◆ **Task to complete**
Only the lines from the one containing "Recreate this scene" through the one containing "of a camera" should be duplicated, exactly as they appear. Pictures are to be left out.

◆ **Records supplied**
◆ ◆ ◆ ◆

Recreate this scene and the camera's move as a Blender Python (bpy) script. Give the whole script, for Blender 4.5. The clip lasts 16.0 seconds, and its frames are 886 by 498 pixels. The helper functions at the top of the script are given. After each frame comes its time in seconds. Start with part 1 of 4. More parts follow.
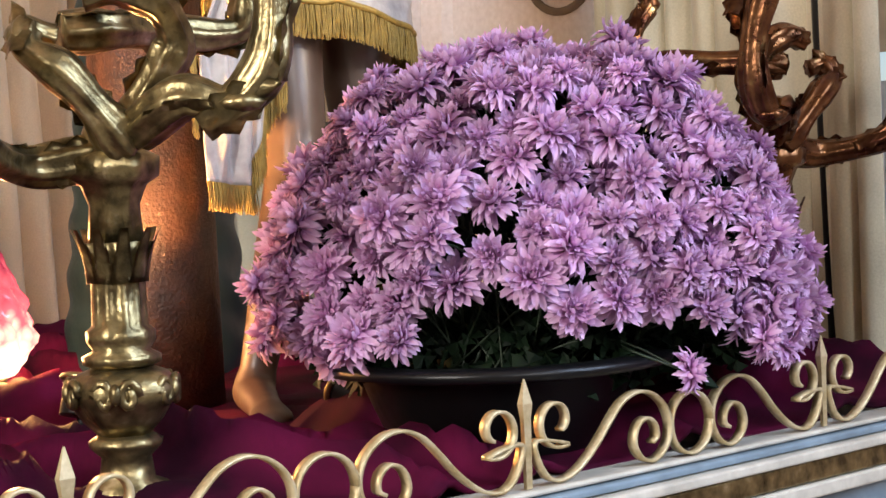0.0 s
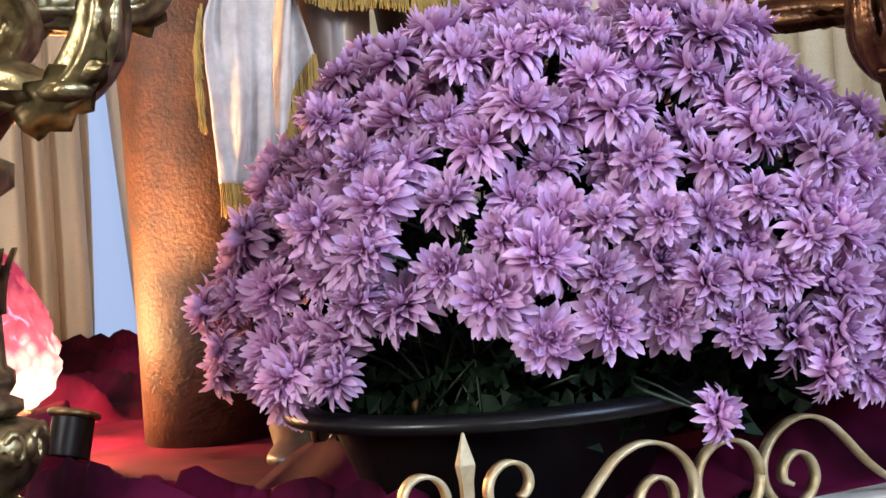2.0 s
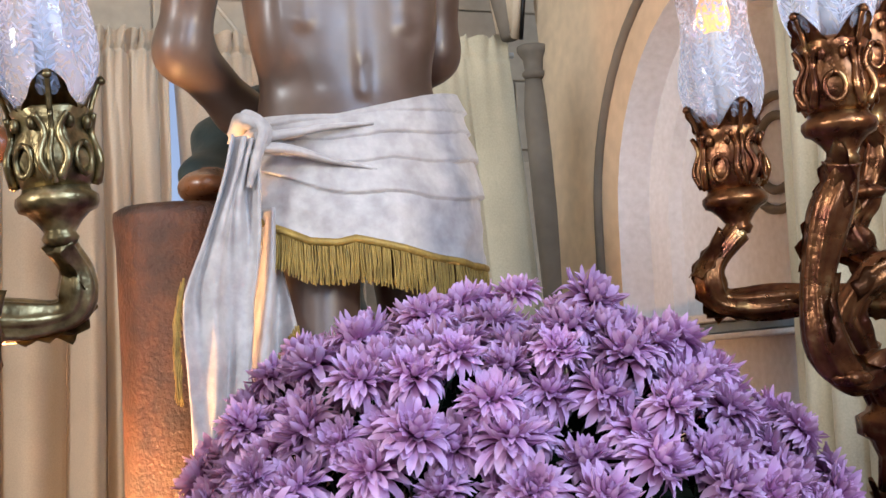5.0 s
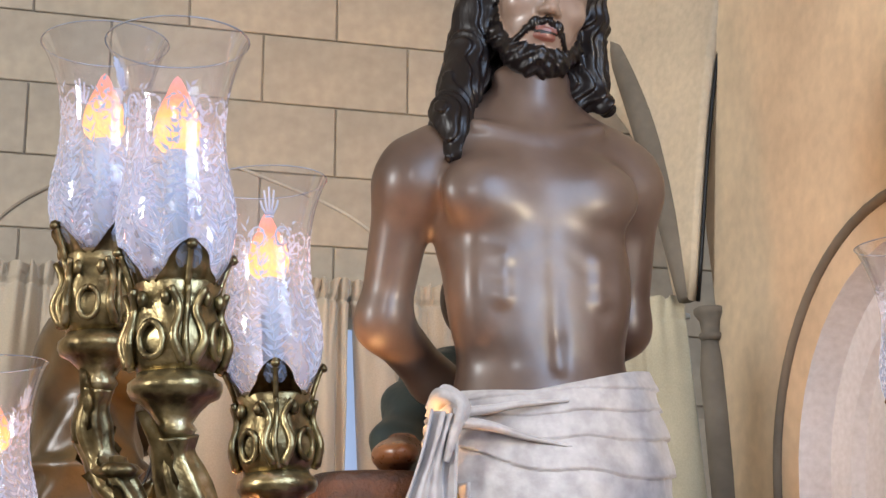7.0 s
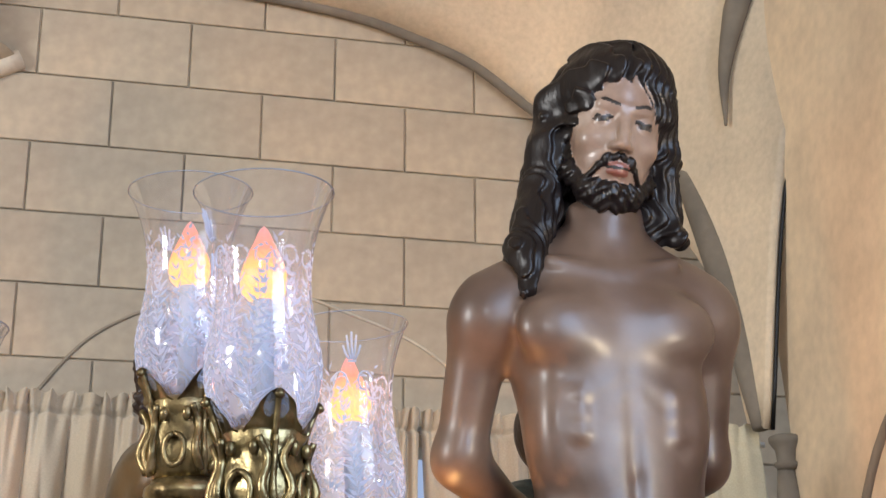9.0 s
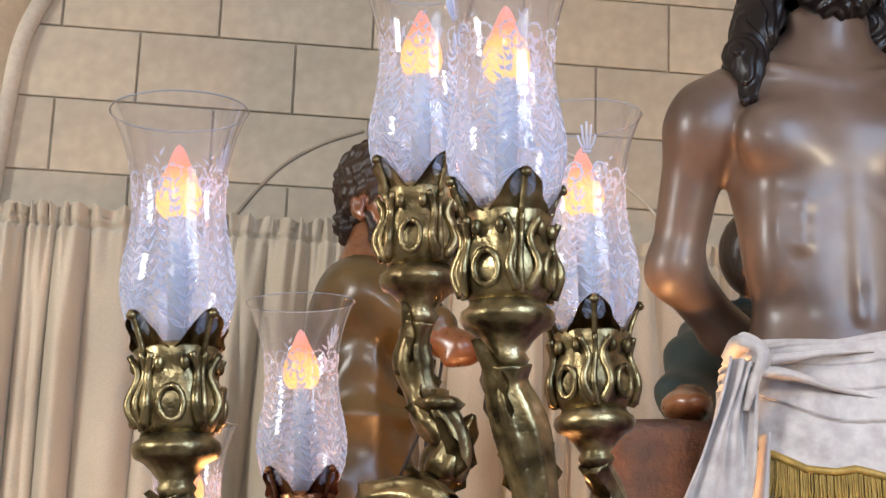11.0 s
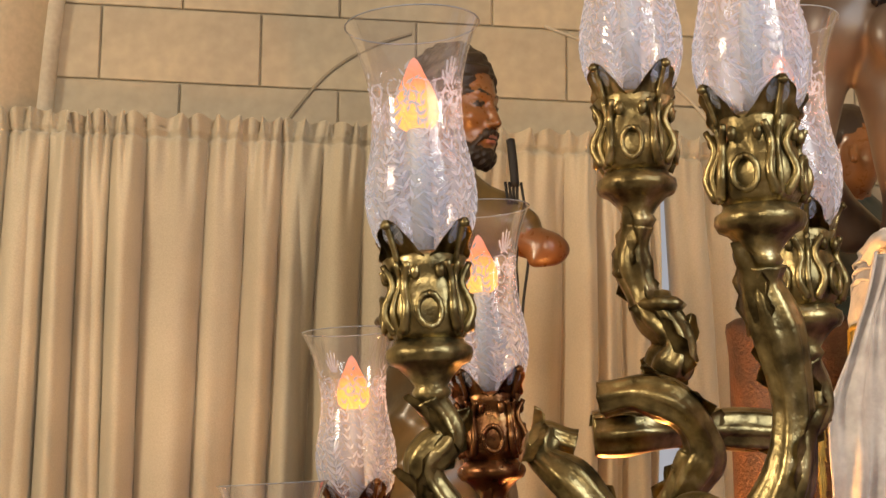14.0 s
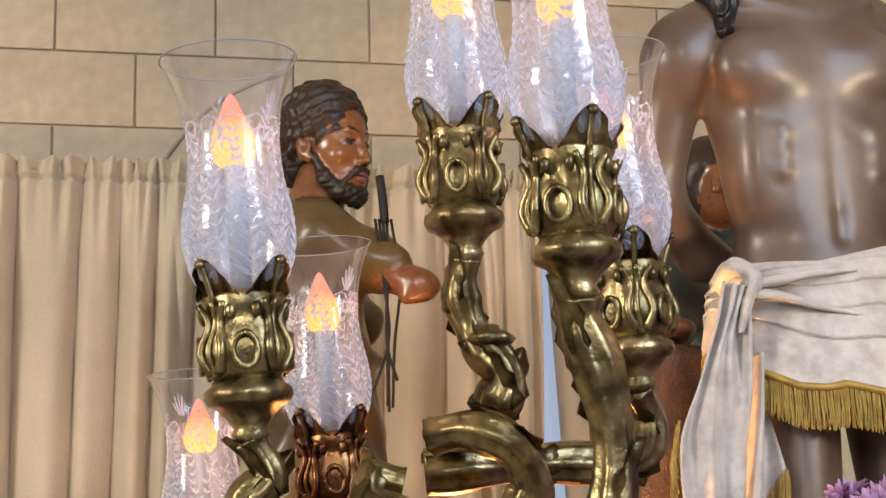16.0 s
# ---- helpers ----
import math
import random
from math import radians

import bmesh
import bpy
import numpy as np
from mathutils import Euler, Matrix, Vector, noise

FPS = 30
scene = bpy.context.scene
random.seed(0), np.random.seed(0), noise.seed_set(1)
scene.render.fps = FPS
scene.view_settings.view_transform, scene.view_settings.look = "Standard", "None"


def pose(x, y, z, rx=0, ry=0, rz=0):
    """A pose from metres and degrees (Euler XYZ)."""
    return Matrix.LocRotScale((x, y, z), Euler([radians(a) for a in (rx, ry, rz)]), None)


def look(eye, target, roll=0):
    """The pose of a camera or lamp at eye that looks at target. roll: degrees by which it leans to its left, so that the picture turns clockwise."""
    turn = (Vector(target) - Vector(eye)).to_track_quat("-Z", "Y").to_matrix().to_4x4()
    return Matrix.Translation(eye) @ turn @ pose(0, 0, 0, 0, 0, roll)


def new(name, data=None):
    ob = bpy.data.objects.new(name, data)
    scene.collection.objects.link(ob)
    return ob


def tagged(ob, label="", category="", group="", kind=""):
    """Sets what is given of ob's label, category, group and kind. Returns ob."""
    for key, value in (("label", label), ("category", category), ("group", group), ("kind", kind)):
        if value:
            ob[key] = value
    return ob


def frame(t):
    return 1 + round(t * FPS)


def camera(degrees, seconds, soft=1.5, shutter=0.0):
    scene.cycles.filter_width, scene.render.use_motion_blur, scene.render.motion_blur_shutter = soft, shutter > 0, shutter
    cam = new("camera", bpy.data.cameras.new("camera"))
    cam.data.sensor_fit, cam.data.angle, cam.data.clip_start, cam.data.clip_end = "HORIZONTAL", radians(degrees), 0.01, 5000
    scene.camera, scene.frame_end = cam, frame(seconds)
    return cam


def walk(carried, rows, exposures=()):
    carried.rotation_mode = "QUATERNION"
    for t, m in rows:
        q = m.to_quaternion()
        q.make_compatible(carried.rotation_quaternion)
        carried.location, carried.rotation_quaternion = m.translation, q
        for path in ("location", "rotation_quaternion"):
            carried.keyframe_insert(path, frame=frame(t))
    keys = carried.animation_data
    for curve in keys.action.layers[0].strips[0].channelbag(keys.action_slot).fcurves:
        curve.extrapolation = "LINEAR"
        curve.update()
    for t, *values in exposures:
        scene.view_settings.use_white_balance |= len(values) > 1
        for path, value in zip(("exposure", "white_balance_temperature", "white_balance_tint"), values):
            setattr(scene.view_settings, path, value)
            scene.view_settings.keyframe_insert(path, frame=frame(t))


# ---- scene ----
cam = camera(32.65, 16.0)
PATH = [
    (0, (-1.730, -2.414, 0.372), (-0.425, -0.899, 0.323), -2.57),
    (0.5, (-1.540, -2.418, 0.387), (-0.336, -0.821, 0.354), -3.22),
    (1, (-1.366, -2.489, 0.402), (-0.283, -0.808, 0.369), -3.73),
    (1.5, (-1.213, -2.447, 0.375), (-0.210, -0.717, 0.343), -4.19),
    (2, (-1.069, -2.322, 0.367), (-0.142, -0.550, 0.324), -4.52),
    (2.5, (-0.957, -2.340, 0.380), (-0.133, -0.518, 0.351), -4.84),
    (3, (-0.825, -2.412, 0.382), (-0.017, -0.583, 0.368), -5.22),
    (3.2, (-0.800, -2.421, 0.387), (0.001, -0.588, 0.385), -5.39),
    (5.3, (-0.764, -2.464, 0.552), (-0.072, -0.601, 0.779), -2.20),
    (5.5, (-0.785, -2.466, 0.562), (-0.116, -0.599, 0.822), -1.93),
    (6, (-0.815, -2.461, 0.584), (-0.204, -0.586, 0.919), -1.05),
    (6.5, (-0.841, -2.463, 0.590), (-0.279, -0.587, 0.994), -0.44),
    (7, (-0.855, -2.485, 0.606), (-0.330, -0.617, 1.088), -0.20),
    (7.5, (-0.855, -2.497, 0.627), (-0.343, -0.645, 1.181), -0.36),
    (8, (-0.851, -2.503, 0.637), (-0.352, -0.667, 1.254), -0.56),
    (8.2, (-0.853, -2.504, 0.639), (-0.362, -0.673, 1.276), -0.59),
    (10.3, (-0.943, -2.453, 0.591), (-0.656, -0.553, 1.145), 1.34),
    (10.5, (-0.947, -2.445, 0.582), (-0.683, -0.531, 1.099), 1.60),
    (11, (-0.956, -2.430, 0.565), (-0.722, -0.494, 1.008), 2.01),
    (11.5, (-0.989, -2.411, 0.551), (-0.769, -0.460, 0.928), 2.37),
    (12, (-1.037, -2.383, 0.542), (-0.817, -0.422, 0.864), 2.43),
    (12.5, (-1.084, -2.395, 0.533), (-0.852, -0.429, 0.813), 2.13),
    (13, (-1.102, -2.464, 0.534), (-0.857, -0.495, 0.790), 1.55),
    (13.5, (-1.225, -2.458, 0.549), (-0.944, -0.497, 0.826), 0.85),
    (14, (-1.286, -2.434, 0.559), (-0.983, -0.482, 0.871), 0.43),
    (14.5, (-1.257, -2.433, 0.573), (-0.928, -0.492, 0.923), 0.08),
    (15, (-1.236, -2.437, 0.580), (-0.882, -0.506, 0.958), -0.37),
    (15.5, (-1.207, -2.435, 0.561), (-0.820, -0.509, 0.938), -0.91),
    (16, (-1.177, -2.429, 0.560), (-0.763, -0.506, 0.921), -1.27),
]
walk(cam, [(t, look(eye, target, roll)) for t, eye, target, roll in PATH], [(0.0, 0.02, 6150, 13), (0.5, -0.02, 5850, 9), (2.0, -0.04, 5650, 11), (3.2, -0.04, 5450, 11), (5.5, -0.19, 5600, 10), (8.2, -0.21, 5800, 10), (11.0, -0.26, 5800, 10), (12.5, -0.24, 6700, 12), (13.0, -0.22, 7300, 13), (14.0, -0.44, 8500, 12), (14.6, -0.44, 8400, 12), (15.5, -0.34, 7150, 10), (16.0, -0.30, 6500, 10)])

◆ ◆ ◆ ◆

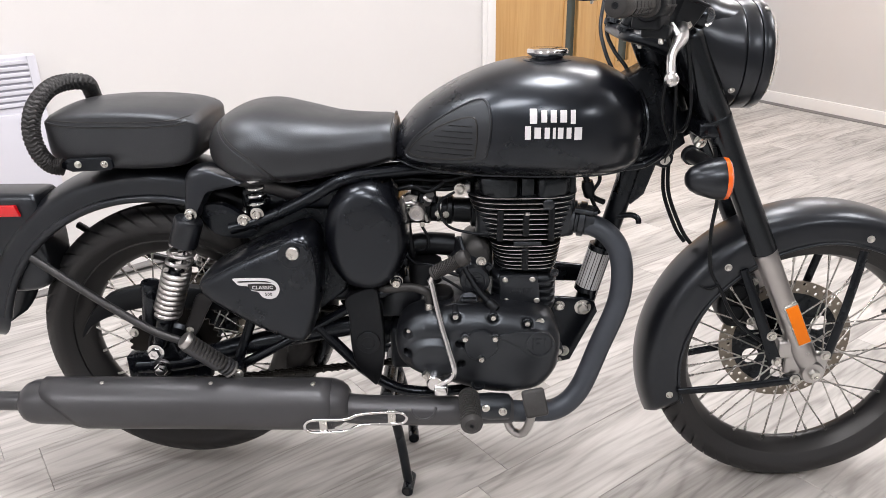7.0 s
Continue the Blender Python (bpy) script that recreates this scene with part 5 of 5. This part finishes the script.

◆ ◆ ◆ ◆

◆ **Result of the task**
Recreate this scene and the camera's move as a Blender Python (bpy) script. Give the whole script, for Blender 4.5. The clip lasts 16.0 seconds, and its frames are 886 by 498 pixels. The helper functions at the top of the script are given. After each frame comes its time in seconds. Start with part 1 of 4. More parts follow.
0.0 s
2.0 s
5.0 s
7.0 s
9.0 s
11.0 s
14.0 s
16.0 s
# ---- helpers ----
import math
import random
from math import radians

import bmesh
import bpy
import numpy as np
from mathutils import Euler, Matrix, Vector, noise

FPS = 30
scene = bpy.context.scene
random.seed(0), np.random.seed(0), noise.seed_set(1)
scene.render.fps = FPS
scene.view_settings.view_transform, scene.view_settings.look = "Standard", "None"


def pose(x, y, z, rx=0, ry=0, rz=0):
    """A pose from metres and degrees (Euler XYZ)."""
    return Matrix.LocRotScale((x, y, z), Euler([radians(a) for a in (rx, ry, rz)]), None)


def look(eye, target, roll=0):
    """The pose of a camera or lamp at eye that looks at target. roll: degrees by which it leans to its left, so that the picture turns clockwise."""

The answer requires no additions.